Under the bonnet of what externally could be one of the well-established six-in-line cars, there is a V8 65.8 x 92 mm., 3,499-c.c. power unit of very sophisticated design and construction. It has an overhead camshaft for each bank of cylinders, “computerised” electronic fuel injection and transistorised ignition, an oil-cooler, a visco-driven cooling fan, and a 770-watt three-phase alternator. It complies with the forthcoming European emission control requirements but still develops 200 (DIN) b.h.p.

I had no time to take performance figures, but top speed is put at 127 m.p.h.; which is adequate in a country where the transport leaders of two Government parties put 70 m.p.h. as quite fast enough. Acceleration from a standstill to 60 m.p.h. is said to occupy 9 seconds, which should be sufficient for the fastest of duchesses. I didn’t even have a chance to check petrol consumption, but in lots of traffic driving the tank was far from empty after 250 miles—it holds over 18 gallons and M-B claim nearly 22 m.p.g. This great V8 engine, which weighs only 33 lb. more than the six-cylinder propellant in the best-selling 280SE, transforms the car—the tremendous flow of smooth powerful pick-up, never tailing off, is superb. (What the 6.3-litre version of the 300SEL is like even my vivid imagination finds it hard to conceive…)

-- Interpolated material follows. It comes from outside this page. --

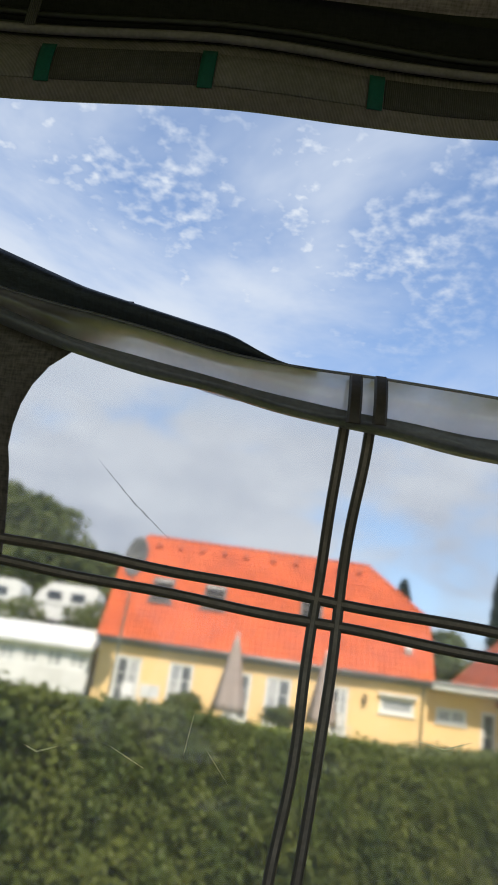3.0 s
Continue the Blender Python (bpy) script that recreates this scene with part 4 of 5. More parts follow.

The remarkable thing about this splendid Mercedes-Benz 280SE 3.5 is its price—£5,158. As it is a fast car in the luxury rather than the sporting sense it is bound to be compared to our Rolls-Royce Silver Shadow. The Crewe car beats it on ride and quietness and I hear that the once too delicate power steering of the Royce has recently been much improved. The velvet refinement of the Rolls-Royce is unsurpassable; like a pair of perfectly-fitting ballet shoes, against which the Mercedes is as a hand-cobbled pair of high-class brogues. But the least-expensive Silver Shadow costs £2,719 more than this very adequate Mercedes. (That Rolls-Royce are selling more cars than ever, production running at some 50 a week, of which about half are exported, home market customers having to wait some 14 months for delivery, proves that the World has not so far plunged into universal poverty).

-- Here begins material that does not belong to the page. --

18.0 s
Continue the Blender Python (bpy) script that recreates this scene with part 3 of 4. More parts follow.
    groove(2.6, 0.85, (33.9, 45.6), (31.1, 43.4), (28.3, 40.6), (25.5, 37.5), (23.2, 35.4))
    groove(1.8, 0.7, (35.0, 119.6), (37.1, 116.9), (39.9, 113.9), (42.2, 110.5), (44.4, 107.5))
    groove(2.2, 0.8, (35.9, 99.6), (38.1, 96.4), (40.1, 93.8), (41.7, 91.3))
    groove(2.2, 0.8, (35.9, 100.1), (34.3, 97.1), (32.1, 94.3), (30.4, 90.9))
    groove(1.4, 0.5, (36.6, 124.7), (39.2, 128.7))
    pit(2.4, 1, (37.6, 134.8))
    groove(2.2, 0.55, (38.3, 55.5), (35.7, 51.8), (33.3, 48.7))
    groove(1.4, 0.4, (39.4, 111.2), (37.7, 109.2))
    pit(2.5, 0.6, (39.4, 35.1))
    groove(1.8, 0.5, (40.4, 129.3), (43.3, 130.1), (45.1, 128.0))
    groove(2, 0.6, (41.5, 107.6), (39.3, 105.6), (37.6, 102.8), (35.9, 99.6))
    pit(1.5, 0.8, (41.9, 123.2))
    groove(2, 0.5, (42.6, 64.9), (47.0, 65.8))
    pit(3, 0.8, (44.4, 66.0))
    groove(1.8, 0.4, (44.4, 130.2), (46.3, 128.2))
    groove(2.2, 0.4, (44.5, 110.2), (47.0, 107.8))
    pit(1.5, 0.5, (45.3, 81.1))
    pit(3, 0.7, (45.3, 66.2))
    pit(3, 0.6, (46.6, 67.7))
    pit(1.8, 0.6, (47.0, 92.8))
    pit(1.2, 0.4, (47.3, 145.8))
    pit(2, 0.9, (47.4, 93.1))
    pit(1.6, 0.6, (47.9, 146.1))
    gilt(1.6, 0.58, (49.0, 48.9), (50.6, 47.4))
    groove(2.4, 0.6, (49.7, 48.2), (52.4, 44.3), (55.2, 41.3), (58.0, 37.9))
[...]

We hear rumours these days about BMW closing in on the formerly unassailable Mercedes-Benz domain but anyone who has experienced the enormous performance, the luxury, the dignity, the impeccable controls and manners of this “little” Mercedes will perhaps not thereafter be altogether satisfied with a BMW six-cylinder. In my opinion the modern Mercedes-Benz is one of the best-engineered cars in the World and in V8 form it is a delightful car to drive. The 280SE 3.5 must be regarded as a bargain at just over £5,000.—W. B.